### AIM OF THE TASK
Here are records with pictures in them. Copy all of them exactly and leave the pictures out.

### RECORDS PROVIDED
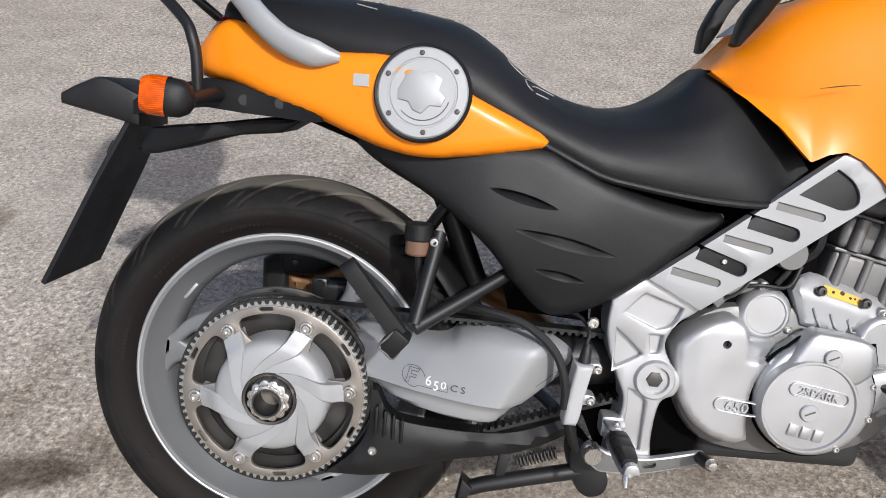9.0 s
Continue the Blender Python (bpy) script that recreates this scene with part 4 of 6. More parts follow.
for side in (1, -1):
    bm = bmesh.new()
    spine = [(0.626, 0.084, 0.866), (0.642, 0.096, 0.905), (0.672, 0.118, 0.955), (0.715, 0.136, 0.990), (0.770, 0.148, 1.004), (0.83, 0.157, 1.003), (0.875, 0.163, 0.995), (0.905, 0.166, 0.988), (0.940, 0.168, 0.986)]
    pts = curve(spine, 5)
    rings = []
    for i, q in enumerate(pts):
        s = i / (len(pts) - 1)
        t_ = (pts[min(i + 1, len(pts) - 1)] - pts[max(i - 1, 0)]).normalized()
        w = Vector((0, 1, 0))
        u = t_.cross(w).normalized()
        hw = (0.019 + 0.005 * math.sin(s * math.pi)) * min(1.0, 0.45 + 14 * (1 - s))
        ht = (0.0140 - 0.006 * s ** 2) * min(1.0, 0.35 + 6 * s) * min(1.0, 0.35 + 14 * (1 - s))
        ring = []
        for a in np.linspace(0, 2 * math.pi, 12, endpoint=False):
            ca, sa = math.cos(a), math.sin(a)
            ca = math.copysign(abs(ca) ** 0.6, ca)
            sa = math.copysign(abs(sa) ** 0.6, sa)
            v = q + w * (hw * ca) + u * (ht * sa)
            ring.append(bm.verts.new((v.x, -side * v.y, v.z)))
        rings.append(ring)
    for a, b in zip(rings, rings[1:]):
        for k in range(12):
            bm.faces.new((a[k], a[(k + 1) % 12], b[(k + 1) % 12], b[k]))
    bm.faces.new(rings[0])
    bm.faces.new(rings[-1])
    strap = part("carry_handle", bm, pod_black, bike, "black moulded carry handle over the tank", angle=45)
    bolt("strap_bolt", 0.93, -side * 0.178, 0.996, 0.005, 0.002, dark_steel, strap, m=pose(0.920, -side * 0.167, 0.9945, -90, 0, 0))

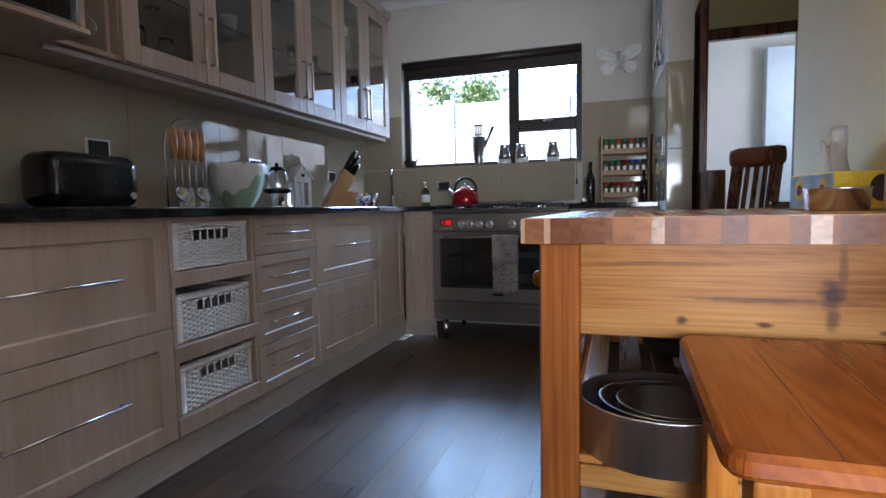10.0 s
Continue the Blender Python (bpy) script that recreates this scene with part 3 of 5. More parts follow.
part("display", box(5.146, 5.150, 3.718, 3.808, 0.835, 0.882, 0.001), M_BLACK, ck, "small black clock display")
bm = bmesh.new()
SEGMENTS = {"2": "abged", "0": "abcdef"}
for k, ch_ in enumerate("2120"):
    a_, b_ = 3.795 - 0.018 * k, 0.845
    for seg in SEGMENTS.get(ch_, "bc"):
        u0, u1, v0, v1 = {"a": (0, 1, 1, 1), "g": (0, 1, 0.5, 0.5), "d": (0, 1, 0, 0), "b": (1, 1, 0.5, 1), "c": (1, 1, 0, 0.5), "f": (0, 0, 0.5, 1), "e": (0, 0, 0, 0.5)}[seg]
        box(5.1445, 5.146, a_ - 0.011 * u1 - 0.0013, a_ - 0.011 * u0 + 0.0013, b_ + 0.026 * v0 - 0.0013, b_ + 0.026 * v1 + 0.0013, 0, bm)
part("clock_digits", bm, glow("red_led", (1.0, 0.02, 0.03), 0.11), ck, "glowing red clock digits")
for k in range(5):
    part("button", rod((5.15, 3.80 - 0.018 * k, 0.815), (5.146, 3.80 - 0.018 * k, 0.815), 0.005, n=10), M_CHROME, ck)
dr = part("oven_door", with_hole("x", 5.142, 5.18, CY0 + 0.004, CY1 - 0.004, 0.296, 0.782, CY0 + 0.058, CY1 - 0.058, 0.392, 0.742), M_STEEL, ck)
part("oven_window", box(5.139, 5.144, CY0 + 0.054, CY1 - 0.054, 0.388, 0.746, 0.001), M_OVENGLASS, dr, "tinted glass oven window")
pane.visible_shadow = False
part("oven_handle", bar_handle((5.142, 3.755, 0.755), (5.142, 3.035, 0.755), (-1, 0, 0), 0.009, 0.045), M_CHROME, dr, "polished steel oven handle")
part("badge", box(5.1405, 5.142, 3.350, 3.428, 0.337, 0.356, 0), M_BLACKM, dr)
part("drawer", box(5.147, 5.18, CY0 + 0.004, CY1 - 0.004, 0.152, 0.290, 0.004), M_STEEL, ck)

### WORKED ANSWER
9.0 s
Continue the Blender Python (bpy) script that recreates this scene with part 4 of 6. More parts follow.
for side in (1, -1):
    bm = bmesh.new()
    spine = [(0.626, 0.084, 0.866), (0.642, 0.096, 0.905), (0.672, 0.118, 0.955), (0.715, 0.136, 0.990), (0.770, 0.148, 1.004), (0.83, 0.157, 1.003), (0.875, 0.163, 0.995), (0.905, 0.166, 0.988), (0.940, 0.168, 0.986)]
    pts = curve(spine, 5)
    rings = []
    for i, q in enumerate(pts):
        s = i / (len(pts) - 1)
        t_ = (pts[min(i + 1, len(pts) - 1)] - pts[max(i - 1, 0)]).normalized()
        w = Vector((0, 1, 0))
        u = t_.cross(w).normalized()
        hw = (0.019 + 0.005 * math.sin(s * math.pi)) * min(1.0, 0.45 + 14 * (1 - s))
        ht = (0.0140 - 0.006 * s ** 2) * min(1.0, 0.35 + 6 * s) * min(1.0, 0.35 + 14 * (1 - s))
        ring = []
        for a in np.linspace(0, 2 * math.pi, 12, endpoint=False):
            ca, sa = math.cos(a), math.sin(a)
            ca = math.copysign(abs(ca) ** 0.6, ca)
            sa = math.copysign(abs(sa) ** 0.6, sa)
            v = q + w * (hw * ca) + u * (ht * sa)
            ring.append(bm.verts.new((v.x, -side * v.y, v.z)))
        rings.append(ring)
    for a, b in zip(rings, rings[1:]):
        for k in range(12):
            bm.faces.new((a[k], a[(k + 1) % 12], b[(k + 1) % 12], b[k]))
    bm.faces.new(rings[0])
    bm.faces.new(rings[-1])
    strap = part("carry_handle", bm, pod_black, bike, "black moulded carry handle over the tank", angle=45)
    bolt("strap_bolt", 0.93, -side * 0.178, 0.996, 0.005, 0.002, dark_steel, strap, m=pose(0.920, -side * 0.167, 0.9945, -90, 0, 0))

10.0 s
Continue the Blender Python (bpy) script that recreates this scene with part 3 of 5. More parts follow.
part("display", box(5.146, 5.150, 3.718, 3.808, 0.835, 0.882, 0.001), M_BLACK, ck, "small black clock display")
bm = bmesh.new()
SEGMENTS = {"2": "abged", "0": "abcdef"}
for k, ch_ in enumerate("2120"):
    a_, b_ = 3.795 - 0.018 * k, 0.845
    for seg in SEGMENTS.get(ch_, "bc"):
        u0, u1, v0, v1 = {"a": (0, 1, 1, 1), "g": (0, 1, 0.5, 0.5), "d": (0, 1, 0, 0), "b": (1, 1, 0.5, 1), "c": (1, 1, 0, 0.5), "f": (0, 0, 0.5, 1), "e": (0, 0, 0, 0.5)}[seg]
        box(5.1445, 5.146, a_ - 0.011 * u1 - 0.0013, a_ - 0.011 * u0 + 0.0013, b_ + 0.026 * v0 - 0.0013, b_ + 0.026 * v1 + 0.0013, 0, bm)
part("clock_digits", bm, glow("red_led", (1.0, 0.02, 0.03), 0.11), ck, "glowing red clock digits")
for k in range(5):
    part("button", rod((5.15, 3.80 - 0.018 * k, 0.815), (5.146, 3.80 - 0.018 * k, 0.815), 0.005, n=10), M_CHROME, ck)
dr = part("oven_door", with_hole("x", 5.142, 5.18, CY0 + 0.004, CY1 - 0.004, 0.296, 0.782, CY0 + 0.058, CY1 - 0.058, 0.392, 0.742), M_STEEL, ck)
part("oven_window", box(5.139, 5.144, CY0 + 0.054, CY1 - 0.054, 0.388, 0.746, 0.001), M_OVENGLASS, dr, "tinted glass oven window")
pane.visible_shadow = False
part("oven_handle", bar_handle((5.142, 3.755, 0.755), (5.142, 3.035, 0.755), (-1, 0, 0), 0.009, 0.045), M_CHROME, dr, "polished steel oven handle")
part("badge", box(5.1405, 5.142, 3.350, 3.428, 0.337, 0.356, 0), M_BLACKM, dr)
part("drawer", box(5.147, 5.18, CY0 + 0.004, CY1 - 0.004, 0.152, 0.290, 0.004), M_STEEL, ck)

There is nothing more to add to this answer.